The final specifications for USB 2.0, boasting 40 times the bandwidth of USB 1.1, will be announced today and appear in peripherals by year end.
The successor to USB 1.1 will be unveiled at the Windows Hardware Engineering Conference (WinHEC) in San Francisco. Pat Gelsinger, vice president of Intel's Desktop Products Group, is expected to detail the final specs in a keynote.
Plans for USB 2.0 were announced last year by the USB 2.0 Promoter Group, consisting of Compaq Computer, Hewlett-Packard, Intel, Lucent Technologies, Microsoft, NEC Technologies, and Philips Electronics NV. USB 2.0 ports and peripherals could be widely available next year.
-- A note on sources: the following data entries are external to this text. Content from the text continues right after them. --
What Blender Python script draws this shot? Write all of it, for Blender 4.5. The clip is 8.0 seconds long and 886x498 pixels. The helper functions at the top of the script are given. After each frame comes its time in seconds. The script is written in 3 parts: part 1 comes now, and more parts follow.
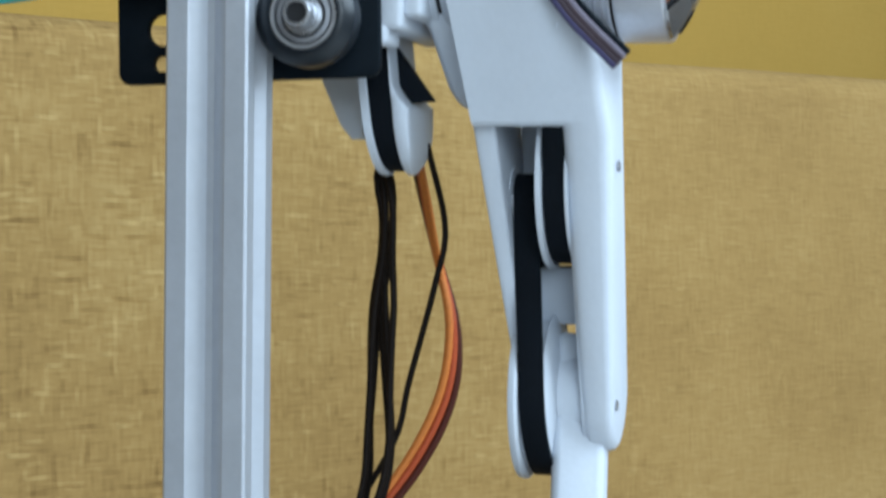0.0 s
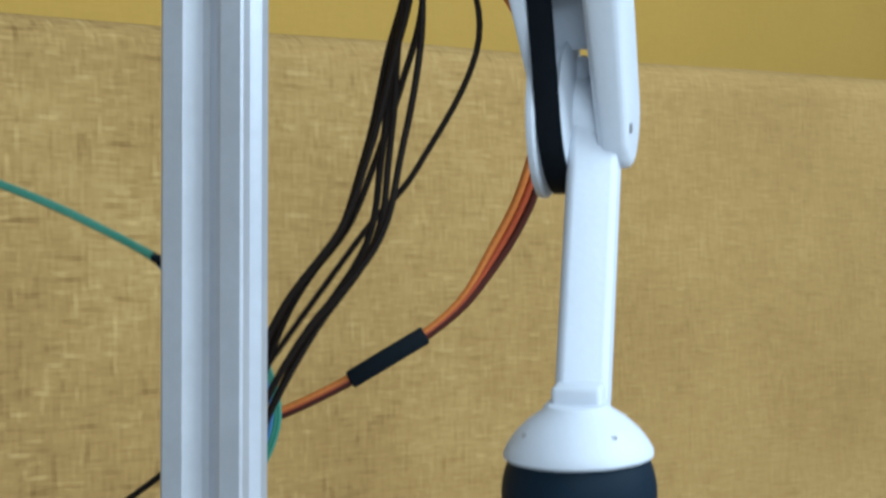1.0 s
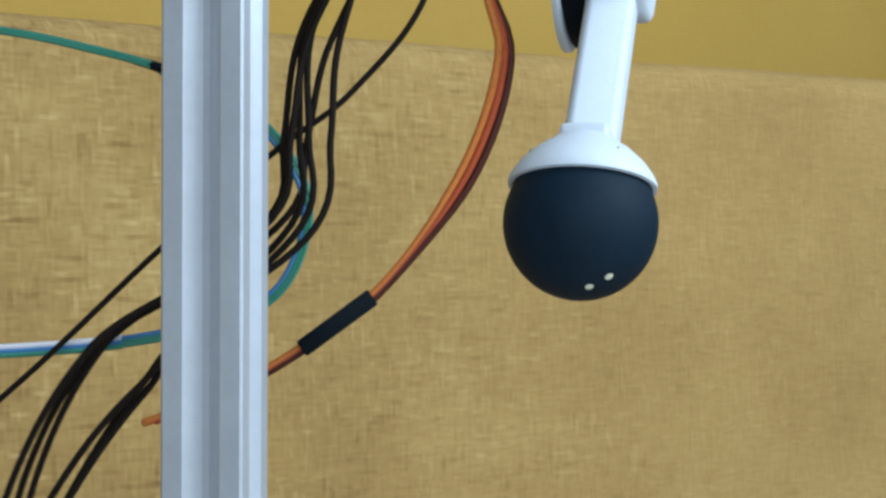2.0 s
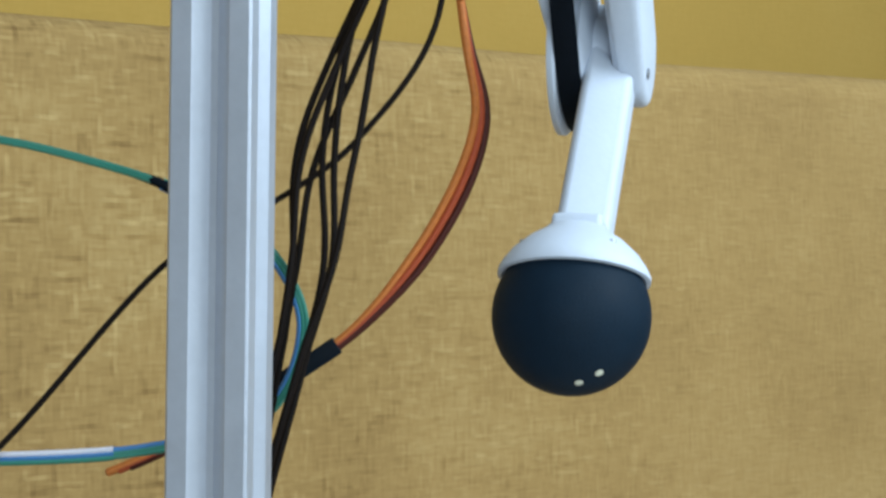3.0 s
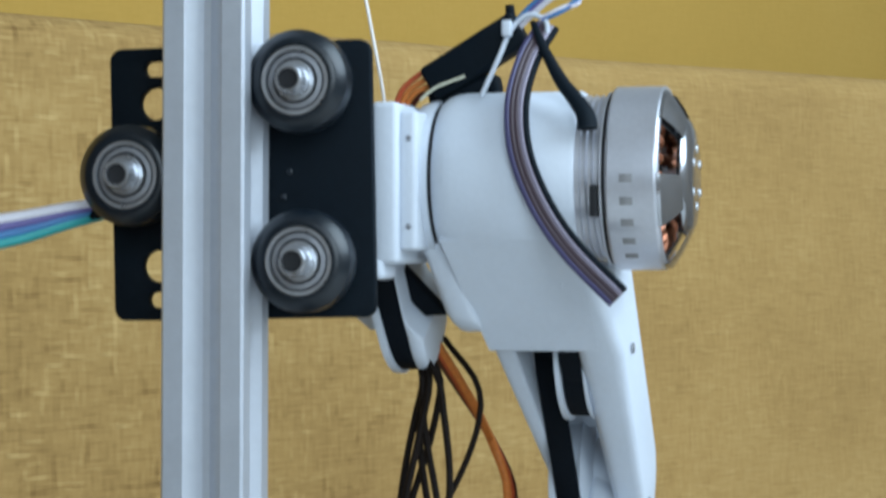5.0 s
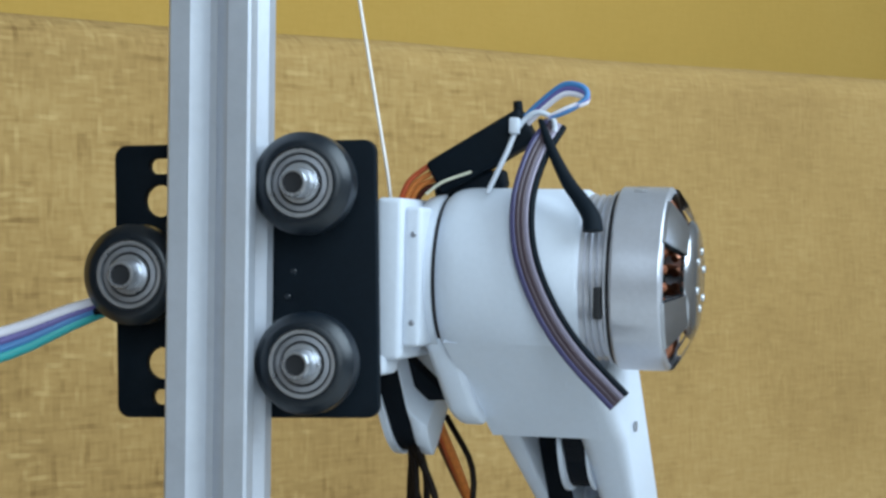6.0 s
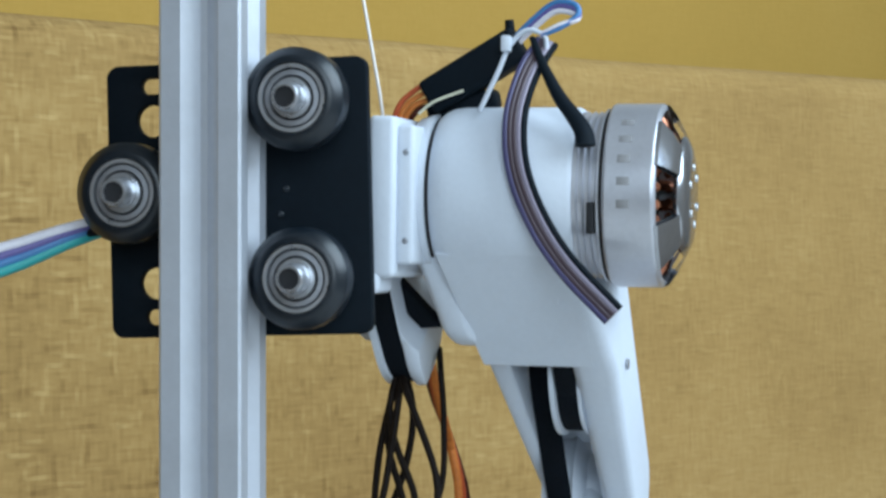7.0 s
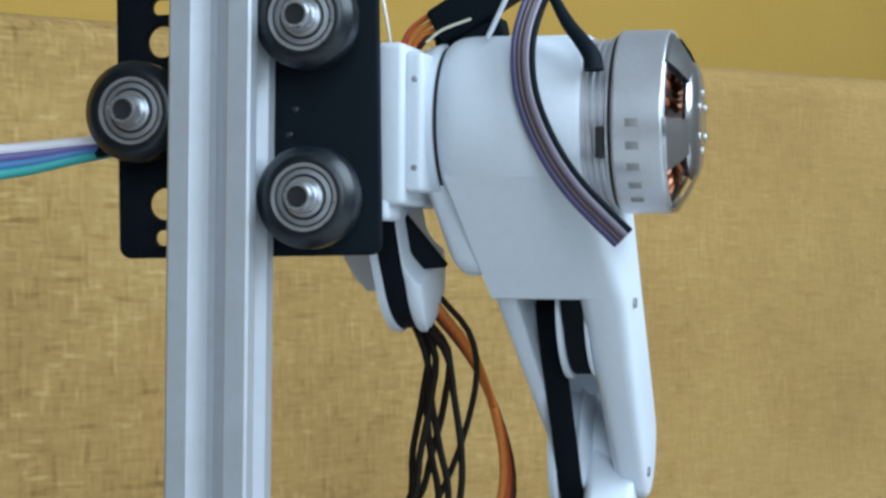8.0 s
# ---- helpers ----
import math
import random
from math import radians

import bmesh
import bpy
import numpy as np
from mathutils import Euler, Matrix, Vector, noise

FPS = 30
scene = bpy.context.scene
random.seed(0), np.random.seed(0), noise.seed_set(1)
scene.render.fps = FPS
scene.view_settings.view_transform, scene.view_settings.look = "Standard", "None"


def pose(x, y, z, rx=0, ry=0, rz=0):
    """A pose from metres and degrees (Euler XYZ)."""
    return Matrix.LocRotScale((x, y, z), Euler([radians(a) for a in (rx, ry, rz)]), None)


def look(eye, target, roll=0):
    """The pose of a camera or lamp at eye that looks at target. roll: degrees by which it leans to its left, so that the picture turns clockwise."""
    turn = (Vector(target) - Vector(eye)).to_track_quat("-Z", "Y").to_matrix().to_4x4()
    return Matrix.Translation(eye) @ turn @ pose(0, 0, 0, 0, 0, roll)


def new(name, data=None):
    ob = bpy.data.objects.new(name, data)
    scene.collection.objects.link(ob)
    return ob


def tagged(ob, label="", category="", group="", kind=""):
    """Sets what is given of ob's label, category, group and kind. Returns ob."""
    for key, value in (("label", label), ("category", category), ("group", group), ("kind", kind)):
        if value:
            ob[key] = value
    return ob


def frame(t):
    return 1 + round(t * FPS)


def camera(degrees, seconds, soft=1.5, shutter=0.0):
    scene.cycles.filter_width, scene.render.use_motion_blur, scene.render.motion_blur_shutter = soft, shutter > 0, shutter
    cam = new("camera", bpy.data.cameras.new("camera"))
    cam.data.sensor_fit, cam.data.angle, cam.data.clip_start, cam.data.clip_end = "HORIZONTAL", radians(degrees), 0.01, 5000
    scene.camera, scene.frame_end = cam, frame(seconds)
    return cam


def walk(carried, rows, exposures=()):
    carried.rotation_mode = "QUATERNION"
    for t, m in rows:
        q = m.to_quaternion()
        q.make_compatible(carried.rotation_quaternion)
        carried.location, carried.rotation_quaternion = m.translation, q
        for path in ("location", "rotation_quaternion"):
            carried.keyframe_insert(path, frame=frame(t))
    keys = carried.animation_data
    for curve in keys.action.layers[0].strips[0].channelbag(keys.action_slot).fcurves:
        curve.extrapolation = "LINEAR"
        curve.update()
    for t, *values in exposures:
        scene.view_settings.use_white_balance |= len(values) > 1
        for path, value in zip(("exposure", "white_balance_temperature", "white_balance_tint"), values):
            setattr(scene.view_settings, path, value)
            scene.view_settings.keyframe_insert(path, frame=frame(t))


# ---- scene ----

# ---------------------------------------------------------------- camera
EYE_Z = 0.155
cam = camera(22.2, 8.0, soft=2.8, shutter=0.3)
walk(cam, [(0.0, look((0, 0, EYE_Z), (0, 1, EYE_Z))), (8.0, look((0, 0, EYE_Z), (0, 1, EYE_Z)))],
     [(0.0, 0.18), (8.0, 0.18)])

# ---------------------------------------------------------------- light
world = bpy.data.worlds.new("sky")
scene.world = world
world.use_nodes = True
wn = world.node_tree
sky = wn.nodes.new("ShaderNodeTexSky")
sky.sky_type = "NISHITA"
sky.sun_disc = False
sky.sun_elevation, sky.sun_rotation = radians(38), radians(120)
wn.links.new(sky.outputs[0], wn.nodes["Background"].inputs[0])
wn.nodes["Background"].inputs[1].default_value = 0.10


def window_light(name, eye, target, wide, high, watts, colour):
    lamp = bpy.data.lights.new(name, "AREA")
    lamp.shape, lamp.size, lamp.size_y = "RECTANGLE", wide, high
    lamp.energy, lamp.color = watts, colour
    ob = new(name, lamp)
    ob.matrix_world = look(eye, target)
    return ob


# the day that comes through the two windows of the room
window_light("daylight_side", (1.02, 0.25, 0.95), (0.0, 0.55, 0.12), 1.1, 1.1, 26, (0.64, 0.84, 1.0))
window_light("daylight_front", (0.35, -1.97, 0.95), (0.0, 0.6, 0.12), 1.3, 1.3, 34, (0.70, 0.87, 1.0))

# ---------------------------------------------------------------- materials


def material(name, colour, rough=0.5, metal=0.0, vary=0.12, scale=60.0, bump=0.0, bump_scale=400.0, spec=0.5, coat=0.0):
    """A plain surface with grain and stains at two scales."""
    mat = bpy.data.materials.new(name)
    mat.use_nodes = True
    nt = mat.node_tree
    bs = nt.nodes["Principled BSDF"]
    tc = nt.nodes.new("ShaderNodeTexCoord")
    n1 = nt.nodes.new("ShaderNodeTexNoise")
    n1.inputs["Scale"].default_value, n1.inputs["Detail"].default_value = scale, 6
    n2 = nt.nodes.new("ShaderNodeTexNoise")
    n2.inputs["Scale"].default_value, n2.inputs["Detail"].default_value = scale * 9, 3
    nt.links.new(tc.outputs["Object"], n1.inputs["Vector"])
    nt.links.new(tc.outputs["Object"], n2.inputs["Vector"])
    add = nt.nodes.new("ShaderNodeMath")
    add.operation = "ADD"
    nt.links.new(n1.outputs["Fac"], add.inputs[0])
    nt.links.new(n2.outputs["Fac"], add.inputs[1])
    ramp = nt.nodes.new("ShaderNodeMapRange")
    ramp.inputs["From Min"].default_value, ramp.inputs["From Max"].default_value = 0.6, 1.4
    ramp.inputs["To Min"].default_value, ramp.inputs["To Max"].default_value = 1 - vary, 1 + vary
    nt.links.new(add.outputs[0], ramp.inputs["Value"])
    mul = nt.nodes.new("ShaderNodeVectorMath")
    mul.operation = "SCALE"
    mul.inputs[0].default_value = colour
    nt.links.new(ramp.outputs[0], mul.inputs["Scale"])
    nt.links.new(mul.outputs[0], bs.inputs["Base Color"])
    r2 = nt.nodes.new("ShaderNodeMapRange")
    r2.inputs["To Min"].default_value, r2.inputs["To Max"].default_value = max(0.05, rough - 0.1), min(1, rough + 0.1)
    nt.links.new(n1.outputs["Fac"], r2.inputs["Value"])
    nt.links.new(r2.outputs[0], bs.inputs["Roughness"])
    bs.inputs["Metallic"].default_value = metal
    bs.inputs["Specular IOR Level"].default_value = spec
    bs.inputs["Coat Weight"].default_value = coat
    if bump:
        n3 = nt.nodes.new("ShaderNodeTexNoise")
        n3.inputs["Scale"].default_value, n3.inputs["Detail"].default_value = bump_scale, 4
        nt.links.new(tc.outputs["Object"], n3.inputs["Vector"])
        bp = nt.nodes.new("ShaderNodeBump")
        bp.inputs["Strength"].default_value, bp.inputs["Distance"].default_value = bump, 0.0006
        nt.links.new(n3.outputs["Fac"], bp.inputs["Height"])
        nt.links.new(bp.outputs["Normal"], bs.inputs["Normal"])
    return mat


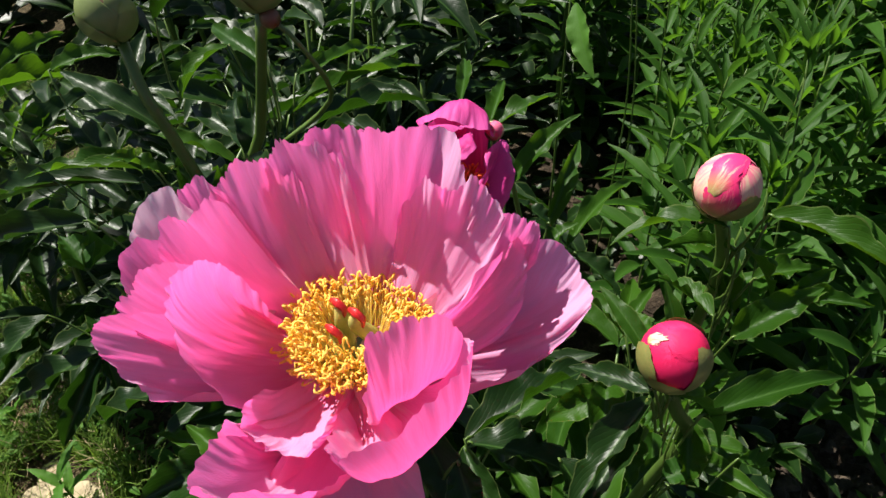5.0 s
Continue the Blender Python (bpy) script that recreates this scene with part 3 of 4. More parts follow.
green_cover = [(0.2, 1.3, 0.3, 2.6, SEPAL_GREEN), (2.2, 1.3, 0.3, 2.6, SEPAL_GREEN), (-2.0, 1.3, 0.3, 2.7, SEPAL_GREEN), (-1.0, 0.9, 0.3, 2.9, SEPAL_GREEN)]
green_bud_a = bud("green_peony_bud", "closed green peony bud on a thick stem", (-0.166, 0.318, 0.671), 0.0170, (0.02, -0.05, 1.0), green_cover, SEPAL_RED,
    [(-0.2, 1.0, 1.9, SEPAL_GREEN), (2.6, 0.9, 1.7, SEPAL_GREEN), (-1.9, 0.8, 2.0, SEPAL_GREEN)],
    [(-0.180, 0.318, 0.60), (-0.195, 0.320, 0.555), (-0.212, 0.312, 0.50), (-0.22, 0.32, 0.25), (-0.21, 0.33, GROUND - 0.01)], "green buds")
green_bud_b = bud("green_peony_bud", "closed green peony bud leaning on its stem", (-0.247, 0.279, 0.652), 0.0160, (-0.25, -0.02, 1.0), green_cover, SEPAL_RED,
    [(0.2, 0.9, 1.8, SEPAL_GREEN), (2.1, 0.8, 1.7, SEPAL_GREEN), (-1.7, 0.9, 1.9, SEPAL_GREEN)],
    [(-0.226, 0.269, 0.61), (-0.2163, 0.2706, 0.579), (-0.20, 0.275, 0.50), (-0.18, 0.29, 0.25), (-0.17, 0.30, GROUND - 0.01)], "green buds")

# ---- the half-open bloom behind ----
second_flower = thing("peony_flower", "half-open magenta peony bloom with orange stamens inside", "flower", at=(-0.036, 0.322, 0.556))
B2 = (-0.036, 0.322, 0.556)
D2 = (-0.036, 0.322, 0.585)
frond(second_flower, (-0.001, -0.005, -0.026), [(-0.002, 0.022, 0.001), (-0.017, 0.026, 0.011), (-0.029, 0.016, 0.014), (-0.033, 0.000, 0.007), (-0.027, -0.017, -0.002)], (-0.008, 0.006, -0.004), 30, 0.3, PETAL_DEEP, mid=D2)
frond(second_flower, (-0.005, 0.006, -0.020), [(-0.031, -0.003, 0.019), (-0.017, -0.004, 0.025), (-0.004, -0.001, 0.024), (0.005, 0.006, 0.018), (0.007, 0.016, 0.008)], (-0.008, 0.014, 0.023), 31, 0.3, PETAL_DEEP, mid=D2)
frond(second_flower, (-0.006, 0.000, -0.017), [(-0.030, 0.004, 0.018), (-0.027, -0.010, 0.018), (-0.016, -0.016, 0.018), (-0.008, -0.008, 0.022), (-0.002, 0.001, 0.024)], (-0.013, 0.003, 0.017), 32, 0.3, PETAL_DEEP, mid=D2)
frond(second_flower, (-0.002, -0.010, -0.023), [(-0.026, -0.007, 0.014), (-0.028, -0.016, 0.013), (-0.023, -0.029, 0.005), (-0.013, -0.037, -0.002), (0.001, -0.039, -0.010), (0.012, -0.035, -0.015)], (-0.006, -0.006, -0.006), 33, 0.4, PETAL_DEEP, mid=D2)
frond(second_flower, (-0.017, -0.019, -0.002), [(-0.022, -0.028, 0.006), (-0.023, -0.021, 0.014), (-0.022, -0.011, 0.019), (-0.015, -0.012, 0.017), (-0.012, -0.016, 0.014)], (-0.002, -0.001, 0.001), 34, 0.8, PETAL_DEEP, mid=D2)
frond(second_flower, (-0.013, -0.001, 0.014), [(-0.008, -0.017, 0.015), (0.000, -0.016, 0.012), (0.004, -0.008, 0.014), (0.002, -0.001, 0.017), (-0.002, 0.003, 0.019)], (0.003, -0.002, 0.004), 35, 0.6, PETAL_DEEP, mid=D2)
frond(second_flower, (-0.017, -0.012, 0.013), [(-0.013, -0.021, 0.013), (-0.007, -0.025, 0.010), (-0.005, -0.019, 0.012)], (0.001, -0.001, 0.002), 36, 0.8, PETAL_DEEP, mid=D2)
frond(second_flower, (0.012, -0.009, -0.008), [(0.009, 0.017, 0.007), (0.009, 0.003, 0.009), (0.013, -0.011, 0.004), (0.011, -0.023, 0.000), (0.010, -0.033, -0.006), (0.016, -0.030, -0.014), (0.022, -0.021, -0.019), (0.025, -0.008, -0.018), (0.022, 0.010, -0.009), (0.013, 0.019, 0.003), (0.009, 0.017, 0.007)], (0.002, -0.002, 0.002), 37, 0.3, PETAL_DEEP, mid=D2, foot=0.0)
STAMENS_RED = stamen_meshes(8, ANTHER_RED, ANTHER_RED, 8)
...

Although USB 2.0 will be faster than the current IEEE 1394 standard used in Apple's current Mac systems, which tops out at about 400 mbps, Intel officials say they view the two specs as complimentary rather than competing. That's because IEEE 1394 is a peer-to-peer connection, that will appear on a wide variety of consumer electronics, while USB 2.0 is specific to PC peripherals.
USB 2.0 extends the speed of connections between peripherals and PCs to up to 480 megabits per second, compared to the 12mbps capacity of USB 1.1. This makes it especially useful for high-bandwidth devices and applications such as scanners, storage, and digital still and video cameras.
The new spec will be backward-compatible, so existing USB devices can run on the new ports - although at their existing, slower speeds. However, USB 2.0 can simultaneously run multiple USB 1.x peripherals off the same port.